In the distance the sun glints on the Dome, now re-branded with considerable success as the O2. Whether the London 2012 logo can also re-emerge as a winner remains to be seen. Experts in the design community spoken to by The Independent last week were not prepared to withdraw their earlier criticisms. But Townsend is convinced that time will yet prove them wrong. “By 2012 we believe the majority of people will have accepted it as an iconic mark,” he says, “and one that I hope they will love.”

The logo: What they say

Stephen Bayley, Cultural commentator

June 2007

“A puerile mess, an artistic flop and a commercial scandal. There are 5,000 talented designers who could have done the job for £10,000.”

October 2008

“Good design is always capable of development, but each evolution of the atrocious Olympic logo exposes its fundamental weaknesses as a communications device. Expensive, badly conceived and completely unloved by everyone except those who made it and their credulous paymasters, it does one thing perfectly. This is to be a scary diagram of second-rate mess, patronising rubbish and confusion to come. Like the Millennium Dome it so closely resembles, 2012 and its ham-fisted logo already look like a mad woman’s breakfast."

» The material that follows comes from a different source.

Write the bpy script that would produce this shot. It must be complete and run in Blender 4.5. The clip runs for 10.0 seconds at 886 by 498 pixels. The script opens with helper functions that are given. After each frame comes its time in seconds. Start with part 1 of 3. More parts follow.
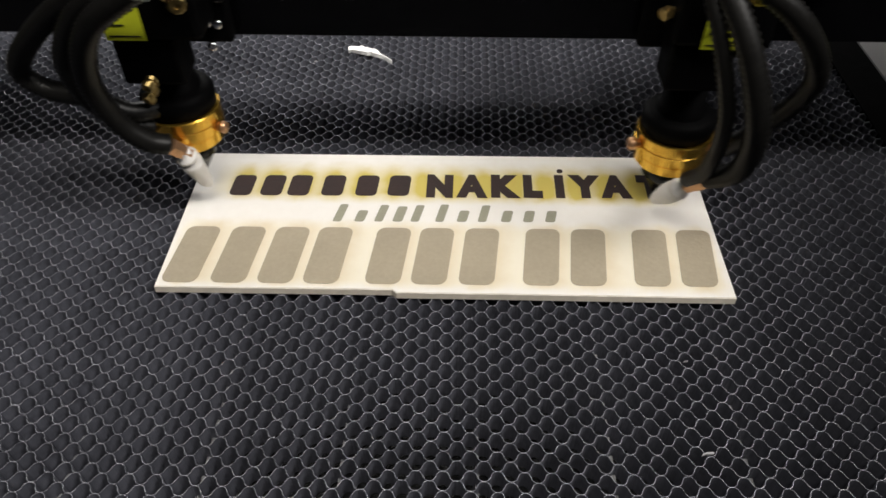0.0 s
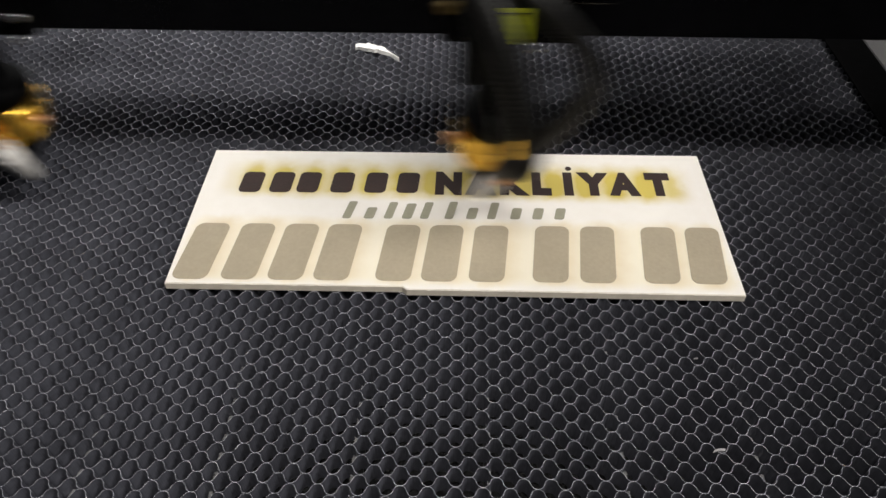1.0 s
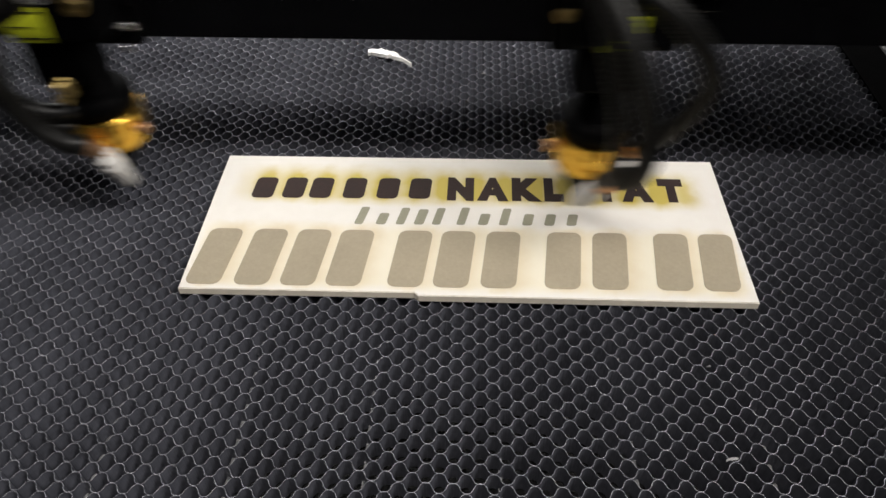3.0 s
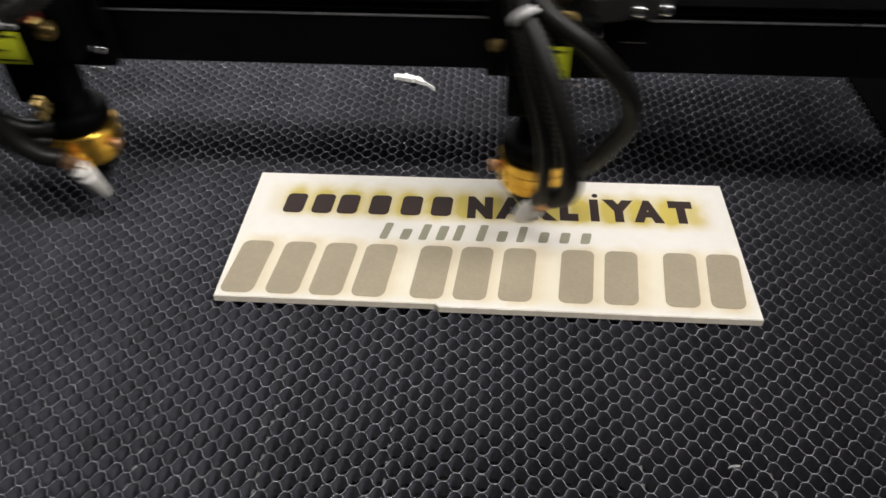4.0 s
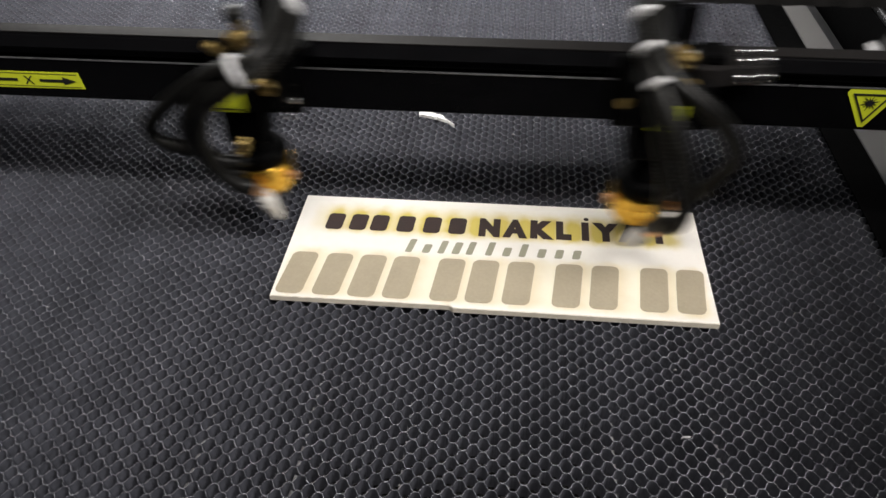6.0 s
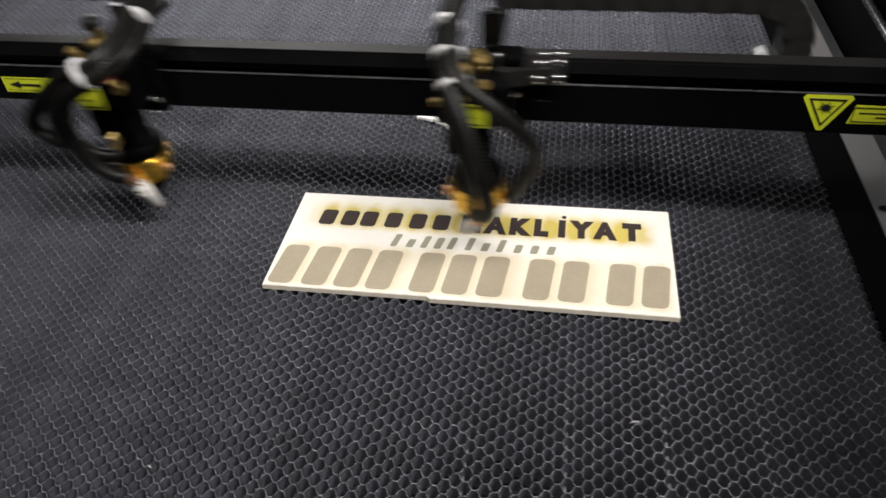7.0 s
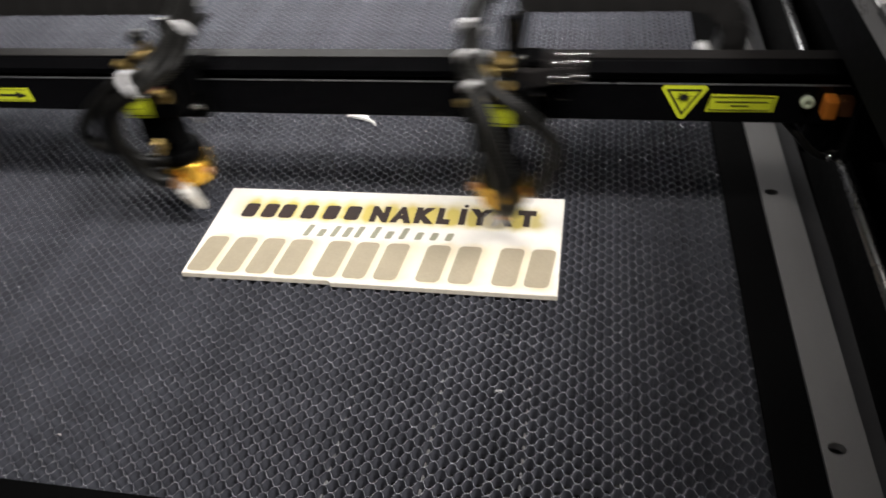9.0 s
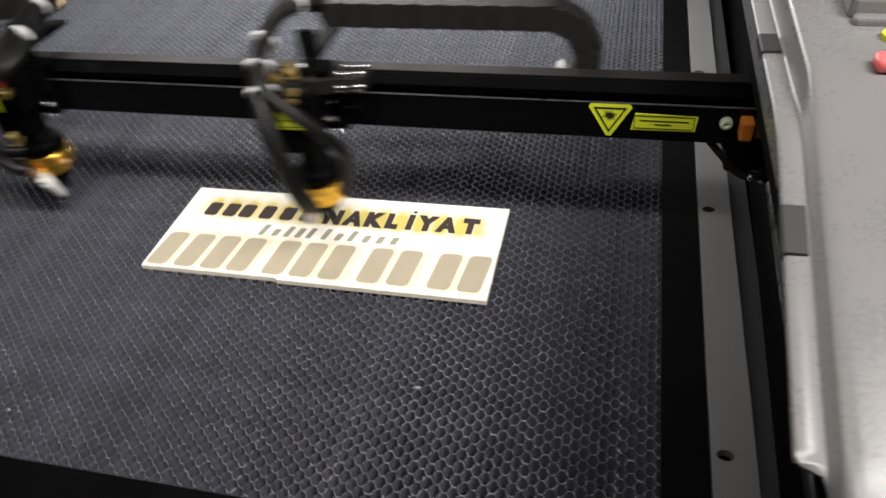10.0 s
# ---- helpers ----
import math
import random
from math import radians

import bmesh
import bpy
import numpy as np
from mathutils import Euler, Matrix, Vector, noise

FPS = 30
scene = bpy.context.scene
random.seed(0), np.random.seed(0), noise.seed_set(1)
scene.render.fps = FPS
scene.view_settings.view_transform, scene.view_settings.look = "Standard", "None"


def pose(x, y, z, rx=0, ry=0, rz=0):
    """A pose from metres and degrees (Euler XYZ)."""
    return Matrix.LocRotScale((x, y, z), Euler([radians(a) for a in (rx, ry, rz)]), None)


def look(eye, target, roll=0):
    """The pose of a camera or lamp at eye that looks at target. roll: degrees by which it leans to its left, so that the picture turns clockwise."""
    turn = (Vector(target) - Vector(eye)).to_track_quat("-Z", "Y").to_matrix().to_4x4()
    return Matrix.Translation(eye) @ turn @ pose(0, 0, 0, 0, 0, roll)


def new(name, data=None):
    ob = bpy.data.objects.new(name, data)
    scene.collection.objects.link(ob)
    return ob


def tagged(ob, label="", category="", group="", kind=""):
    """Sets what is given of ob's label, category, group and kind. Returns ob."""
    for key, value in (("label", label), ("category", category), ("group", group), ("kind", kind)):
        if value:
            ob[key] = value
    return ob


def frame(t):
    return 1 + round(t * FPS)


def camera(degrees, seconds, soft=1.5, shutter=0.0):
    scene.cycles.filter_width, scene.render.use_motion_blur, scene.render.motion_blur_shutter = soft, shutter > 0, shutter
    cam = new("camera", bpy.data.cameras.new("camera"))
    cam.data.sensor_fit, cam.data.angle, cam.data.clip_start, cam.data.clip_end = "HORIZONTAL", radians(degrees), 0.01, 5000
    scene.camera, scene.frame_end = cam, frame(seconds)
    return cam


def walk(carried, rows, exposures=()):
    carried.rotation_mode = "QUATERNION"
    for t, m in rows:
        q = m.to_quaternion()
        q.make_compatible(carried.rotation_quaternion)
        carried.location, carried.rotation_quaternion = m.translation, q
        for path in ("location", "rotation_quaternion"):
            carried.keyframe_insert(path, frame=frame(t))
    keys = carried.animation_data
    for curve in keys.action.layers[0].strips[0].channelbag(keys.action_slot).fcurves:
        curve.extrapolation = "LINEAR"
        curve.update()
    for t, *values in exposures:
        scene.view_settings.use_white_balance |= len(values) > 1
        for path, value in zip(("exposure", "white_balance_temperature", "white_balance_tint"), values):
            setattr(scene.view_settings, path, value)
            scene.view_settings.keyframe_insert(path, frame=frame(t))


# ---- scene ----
cam = camera(61.9, 10.0, soft=1.5, shutter=0.8)
PATH = [
    (0, (0.006, -0.253, 0.289), (-0.028, 1.161, -1.124), 0.0),
    (0.5, (0.001, -0.254, 0.29), (-0.035, 1.157, -1.128), 0.2),
    (1, (0.0, -0.254, 0.289), (-0.03, 1.157, -1.128), 0.2),
    (1.5, (0.0, -0.255, 0.288), (-0.044, 1.164, -1.12), -0.1),
    (2, (-0.001, -0.254, 0.288), (-0.046, 1.163, -1.123), -0.2),
    (3.5, (0.0, -0.253, 0.294), (-0.085, 1.162, -1.118), -0.7),
    (4, (-0.001, -0.272, 0.304), (-0.11, 1.18, -1.066), -0.7),
    (4.2, (-0.004, -0.279, 0.313), (-0.093, 1.173, -1.059), -0.2),
    (4.5, (0.001, -0.297, 0.325), (-0.105, 1.186, -1.012), -0.5),
    (4.7, (-0.003, -0.305, 0.336), (-0.078, 1.186, -0.995), 0.3),
    (5, (0.004, -0.32, 0.34), (-0.13, 1.187, -0.968), -0.9),
    (5.5, (0.004, -0.331, 0.35), (-0.147, 1.164, -0.969), -1.2),
    (7, (0.058, -0.364, 0.381), (-0.225, 1.106, -0.946), -3.4),
    (7.2, (0.077, -0.366, 0.384), (-0.243, 1.1, -0.938), -4.5),
    (7.5, (0.103, -0.37, 0.386), (-0.247, 1.092, -0.933), -4.3),
    (7.7, (0.125, -0.37, 0.389), (-0.272, 1.08, -0.931), -4.6),
    (8, (0.153, -0.371, 0.392), (-0.293, 1.063, -0.93), -4.7),
    (8.2, (0.169, -0.369, 0.393), (-0.301, 1.041, -0.945), -5.3),
    (8.5, (0.171, -0.371, 0.4), (-0.297, 1.034, -0.945), -6.1),
    (8.7, (0.166, -0.374, 0.393), (-0.238, 1.06, -0.941), -5.8),
    (8.9, (0.173, -0.382, 0.388), (-0.224, 1.075, -0.923), -6.4),
    (9, (0.163, -0.385, 0.395), (-0.196, 1.071, -0.928), -6.3),
    (9.2, (0.166, -0.393, 0.394), (-0.174, 1.079, -0.917), -6.5),
    (9.5, (0.185, -0.396, 0.399), (-0.167, 1.08, -0.904), -6.7),
    (9.8, (0.218, -0.394, 0.404), (-0.177, 1.075, -0.894), -6.0),
    (10, (0.237, -0.394, 0.405), (-0.197, 1.063, -0.895), -5.9),
]
walk(cam, [(t, look(eye, target, roll)) for t, eye, target, roll in PATH],
     exposures=[(0.0, -0.50), (2.0, -0.50), (3.5, -0.48), (4.0, -0.46), (5.0, -0.35), (7.0, -0.20), (8.0, -0.06), (10.0, 0.14)])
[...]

Martyn Perks, Design consultant, cScape

June 2007

“The bizarre squashed swastika that is the London 2012 Olympics logo perfectly captures the authorities’ confusion about what the Games are for.”

October 2008

“The 2012 Olympic logo has failed to capture our imaginations no matter how many colours they print it in, including putting the Union Jack inside it. Its socially inclusive ‘yoof’ aesthetic only reflects a flagging sense of Britishness than a truly Olympian, universal spirit. Redraw it now – or it will become a worldwide joke.”

Adrian Shaughnessy, Author, ‘How To Be a Graphic Designer Without Losing Your Soul’

June 2007

“The London 2012 logo is a solid gold stinker. A self-conscious gesture of forced trendiness that failed every test you can apply.”

October 2008

“I no longer want to lob a brick at it when I see it, and as with so many aspects of modern life, I’ve become acclimatised to it. I’d even go as far as to say that when it’s used in isolation it can be a pretty effective piece of graphic communication. But it will always be a missed opportunity.”